Coffee’s Supply & Demand Dance during Prohibition

I’ve written about coffee consumption during US alcohol prohibition in the past. I’ve also written about visualizing supply and demand. Many. Times. Today, I want to illustrate how to use supply and demand to reveal clues about the cause of a market’s volume and price changes. I’ll illustrate with an example of coffee consumption during prohibition.

The hypothesis is that alcohol prohibition would have caused consumers to substitute toward more easily accessible goods that were somewhat similar, such as coffee. To help analyze the problem, we have the competitive market model in our theoretical toolkit, which is often used for commodities. Together, the hypothesis and theory tell a story.

Substitution toward coffee would be modeled as greater demand, placing upward pressure on both US coffee imports and coffee prices.

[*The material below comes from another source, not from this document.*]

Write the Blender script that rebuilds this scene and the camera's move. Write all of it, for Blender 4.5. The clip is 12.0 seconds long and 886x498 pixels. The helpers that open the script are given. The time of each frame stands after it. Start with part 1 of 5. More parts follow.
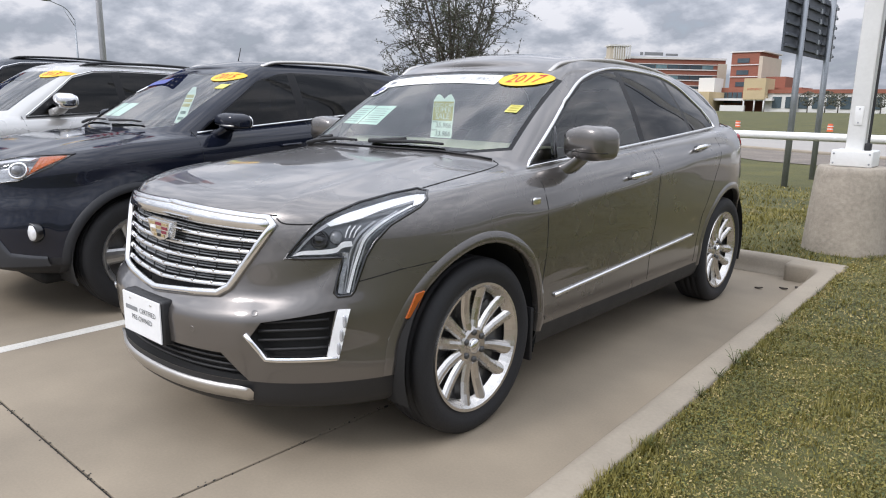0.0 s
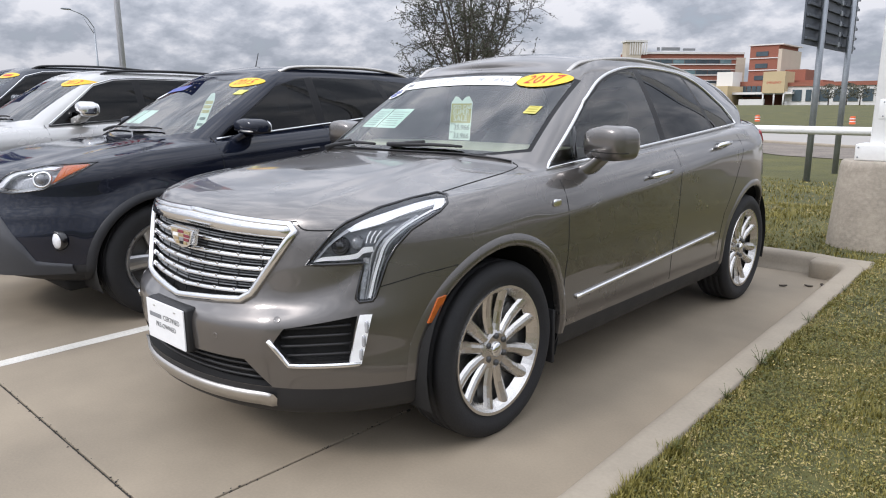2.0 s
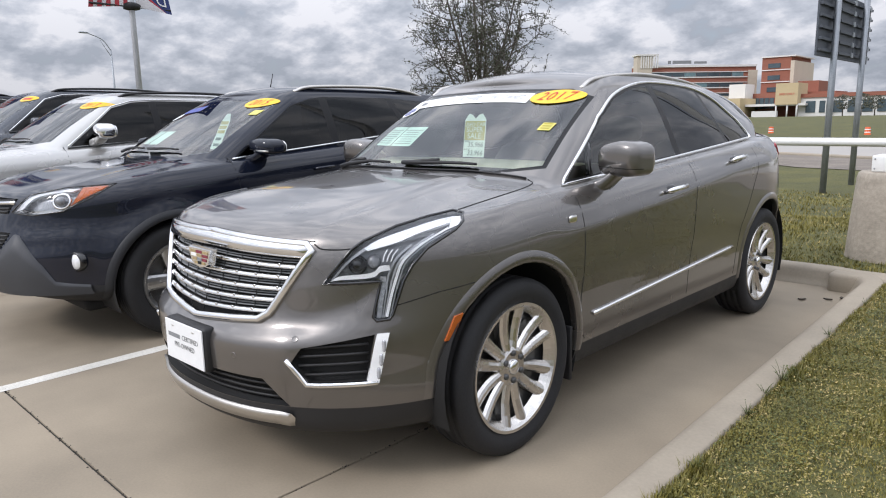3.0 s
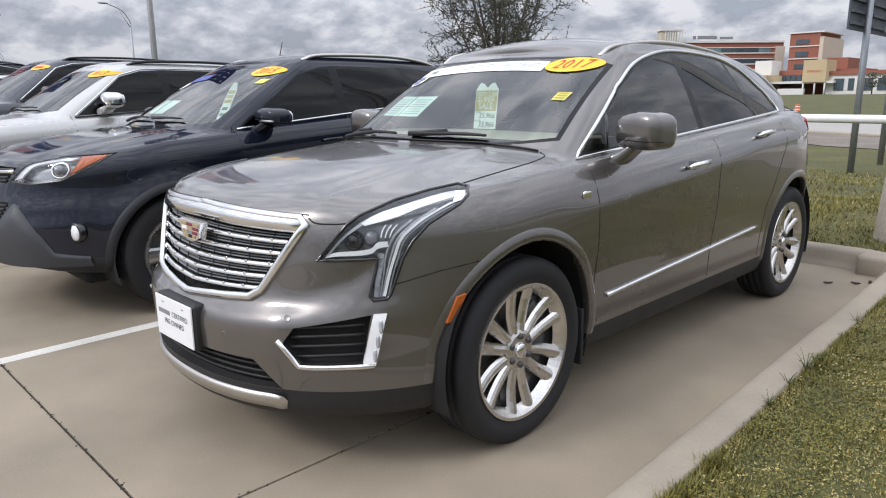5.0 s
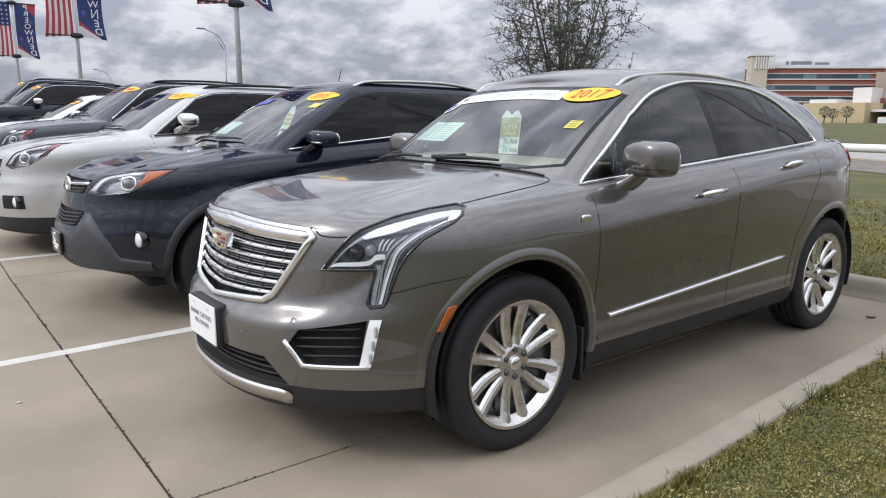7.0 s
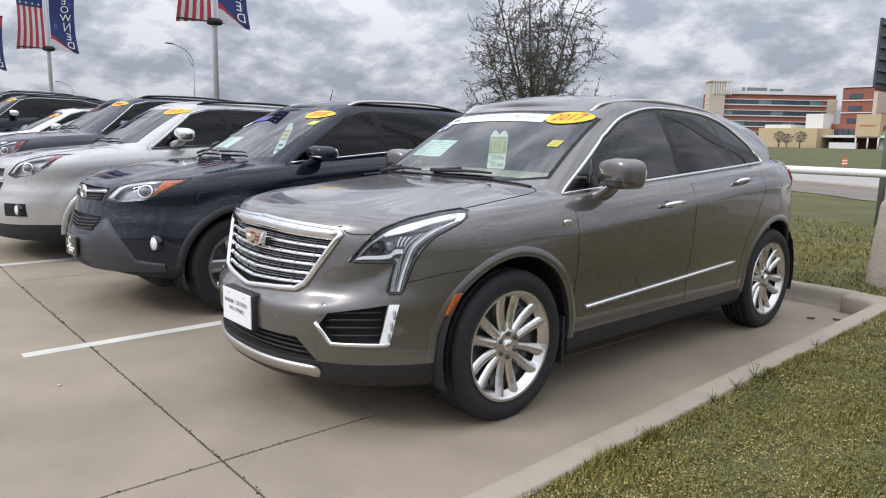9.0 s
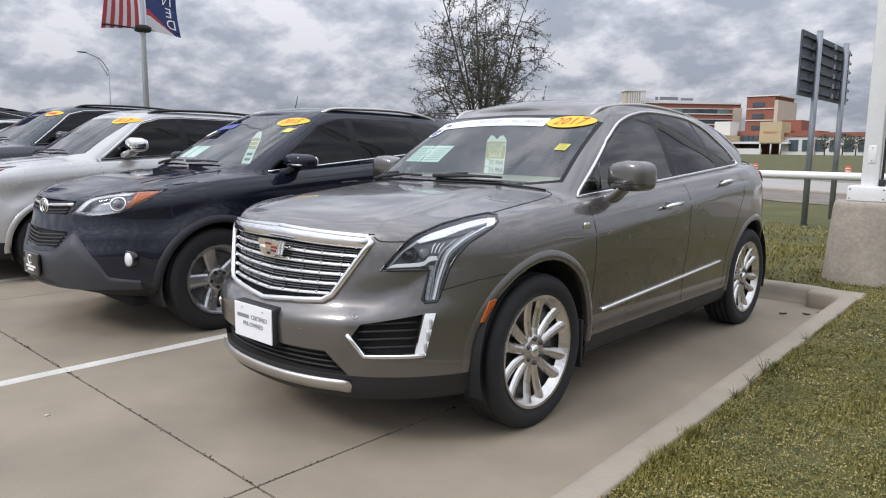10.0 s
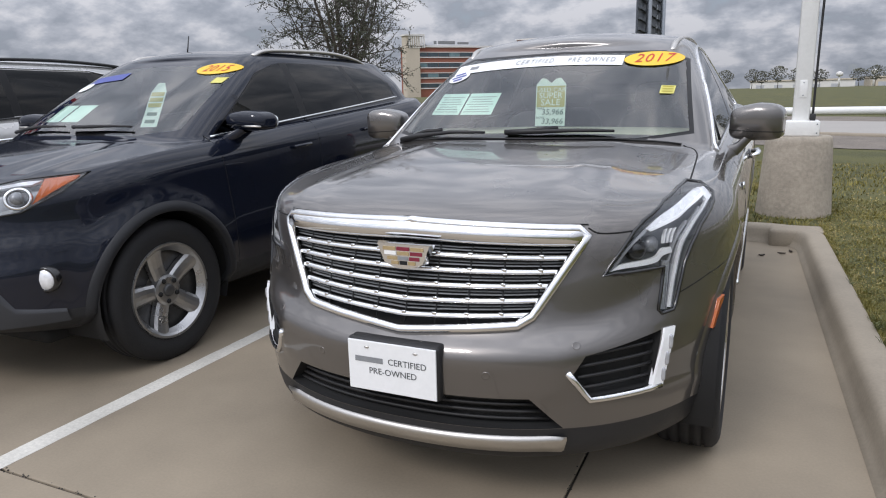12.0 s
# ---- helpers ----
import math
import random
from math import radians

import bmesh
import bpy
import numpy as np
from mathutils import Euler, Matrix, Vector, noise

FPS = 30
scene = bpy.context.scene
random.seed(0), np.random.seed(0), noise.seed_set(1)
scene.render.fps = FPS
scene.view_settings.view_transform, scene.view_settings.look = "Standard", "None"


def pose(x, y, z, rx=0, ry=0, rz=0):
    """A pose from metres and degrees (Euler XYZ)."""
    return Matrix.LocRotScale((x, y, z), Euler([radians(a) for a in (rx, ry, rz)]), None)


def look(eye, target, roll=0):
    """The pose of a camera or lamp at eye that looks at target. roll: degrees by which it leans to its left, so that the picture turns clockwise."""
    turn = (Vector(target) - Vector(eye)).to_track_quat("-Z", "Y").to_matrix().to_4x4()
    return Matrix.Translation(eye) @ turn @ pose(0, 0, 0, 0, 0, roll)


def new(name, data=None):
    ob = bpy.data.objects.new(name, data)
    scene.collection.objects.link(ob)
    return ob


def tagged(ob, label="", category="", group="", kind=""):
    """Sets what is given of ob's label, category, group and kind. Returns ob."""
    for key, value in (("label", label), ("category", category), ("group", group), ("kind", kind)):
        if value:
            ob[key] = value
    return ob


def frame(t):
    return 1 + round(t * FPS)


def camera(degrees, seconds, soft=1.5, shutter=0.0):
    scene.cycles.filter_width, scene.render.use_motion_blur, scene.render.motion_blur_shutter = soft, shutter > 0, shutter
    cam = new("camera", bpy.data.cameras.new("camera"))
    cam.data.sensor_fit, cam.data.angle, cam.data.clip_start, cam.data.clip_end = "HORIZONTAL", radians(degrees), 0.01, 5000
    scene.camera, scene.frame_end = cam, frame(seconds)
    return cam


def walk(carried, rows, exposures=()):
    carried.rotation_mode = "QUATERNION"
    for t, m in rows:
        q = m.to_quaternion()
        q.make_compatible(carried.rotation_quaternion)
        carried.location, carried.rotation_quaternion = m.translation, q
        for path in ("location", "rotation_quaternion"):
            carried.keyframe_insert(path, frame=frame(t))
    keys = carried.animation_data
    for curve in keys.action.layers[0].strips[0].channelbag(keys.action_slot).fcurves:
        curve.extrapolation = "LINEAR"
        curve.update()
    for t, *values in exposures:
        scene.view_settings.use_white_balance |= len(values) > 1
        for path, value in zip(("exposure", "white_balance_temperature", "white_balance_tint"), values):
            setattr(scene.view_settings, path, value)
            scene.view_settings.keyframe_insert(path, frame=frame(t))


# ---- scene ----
cam = camera(65.7, 12.0, soft=1.1)
PATH = [
    (0, (2.613, -2.192, 1.379), (1.327, -0.716, 0.969), 0.9),
    (0.5, (2.601, -2.19, 1.388), (1.25, -0.769, 0.993), 0.4),
    (1, (2.575, -2.192, 1.391), (1.213, -0.787, 0.978), -0.5),
    (1.5, (2.568, -2.189, 1.39), (1.237, -0.753, 0.983), -0.6),
    (2, (2.596, -2.191, 1.393), (1.272, -0.75, 0.982), -0.2),
    (2.5, (2.596, -2.195, 1.397), (1.252, -0.764, 1.013), -0.4),
    (3, (2.588, -2.2, 1.402), (1.23, -0.778, 1.036), -1.0),
    (3.2, (2.582, -2.197, 1.399), (1.229, -0.77, 1.035), -0.9),
    (4.8, (2.577, -2.099, 1.384), (1.152, -0.746, 1.014), -1.0),
    (5, (2.513, -2.045, 1.371), (1.128, -0.67, 0.937), -0.5),
    (5.5, (2.47, -1.902, 1.371), (1.101, -0.517, 0.916), -0.3),
    (6, (2.556, -1.866, 1.382), (1.157, -0.497, 0.972), -0.1),
    (6.5, (2.749, -1.84, 1.379), (1.215, -0.612, 1.005), 0.8),
    (7, (2.867, -1.96, 1.388), (1.326, -0.74, 1.017), 0.3),
    (7.5, (2.996, -2.159, 1.392), (1.475, -0.912, 1.029), -0.2),
    (7.7, (3.045, -2.225, 1.402), (1.526, -0.971, 1.057), 0.5),
    (9.3, (3.14, -2.515, 1.377), (1.669, -1.19, 1.087), 1.0),
    (9.5, (3.05, -2.601, 1.374), (1.602, -1.246, 1.121), 0.3),
    (10, (2.754, -2.706, 1.344), (1.416, -1.247, 1.058), 0.6),
    (10.5, (2.364, -2.7, 1.378), (1.11, -1.17, 1.081), -2.3),
    (11, (1.893, -2.763, 1.362), (0.791, -1.122, 1.056), -0.0),
    (11.5, (1.45, -2.806, 1.343), (0.458, -1.112, 0.958), -0.0),
    (12, (0.999, -2.745, 1.364), (0.172, -0.977, 0.928), -1.4),
]
walk(cam, [(t, look(eye, target, roll)) for t, eye, target, roll in PATH], [(0, 0.05, 6230, 14), (3, 0.04, 6230, 14), (5, -0.02, 6230, 14), (6.5, -0.04, 6200, 14), (9.5, -0.06, 6200, 14), (10, -0.14, 6200, 14), (11, -0.26, 6200, 14), (12, -0.27, 6200, 14)])

from mathutils.bvhtree import BVHTree

# ---- light ----
SUN_UP, SUN_ROUND = radians(40), radians(196)
world = bpy.data.worlds.new("world")
scene.world = world
world.use_nodes = True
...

However, we know that the price in the long-run competitive market is driven back down to the minimum average cost by firm entry and exit. So, we should observe any changes in demand to be followed by a return to the baseline price. In the current case, increased demand and subsequent expansions of supply should also result in increasing trade volumes rather than decreasing.

Now that we have our hypothesis, theory, and model predictions sorted, we can look at the graph below which compares the price and volume data to the 1918 values. While prohibition’s enforcement by the Volstead act didn’t begin until 1920, “wartime prohibition” and eager congressmen effectively banned most alcohol in 1919. Consequently, the increase in both price and quantity reflects the increased demand for coffee. Suppliers responded by expanding production and bringing more supplies to market such that there were greater volumes by 1921 and the price was almost back down to its 1918 level. Demand again leaps in 1924-1926, increasing the price, until additional supplies put downward pressure on the price and further expanded the quantity transacted.

We see exactly what the hypothesis and theory predicted. There are punctuated jumps in demand, followed by supply-side adjustments that lower the price. Any volume declines are minor, and the overall trend is toward greater output. The supply & demand framework allows us to image the superimposed supply and demand curves that intersect and move along the observed price & quantity data. Increases toward the upper-right reflect demand increases. Changes plotted to the lower-right reflect supply increases. Of course, inflation and deflation account for some of the observed changes, but similar demand patterns aren’t present in the other commodity markets, such as for sugar or wheat. Therefore, we have good reason to believe that the coffee market dynamics were unique in the time period illustrated above.


*BTW, if you’re thinking that the interpretation is thrown off by WWI, then think again. Unlike most industries, US regulation of coffee transport and consumption was relatively light during the war, and US-Brazilian trade routes remained largely intact.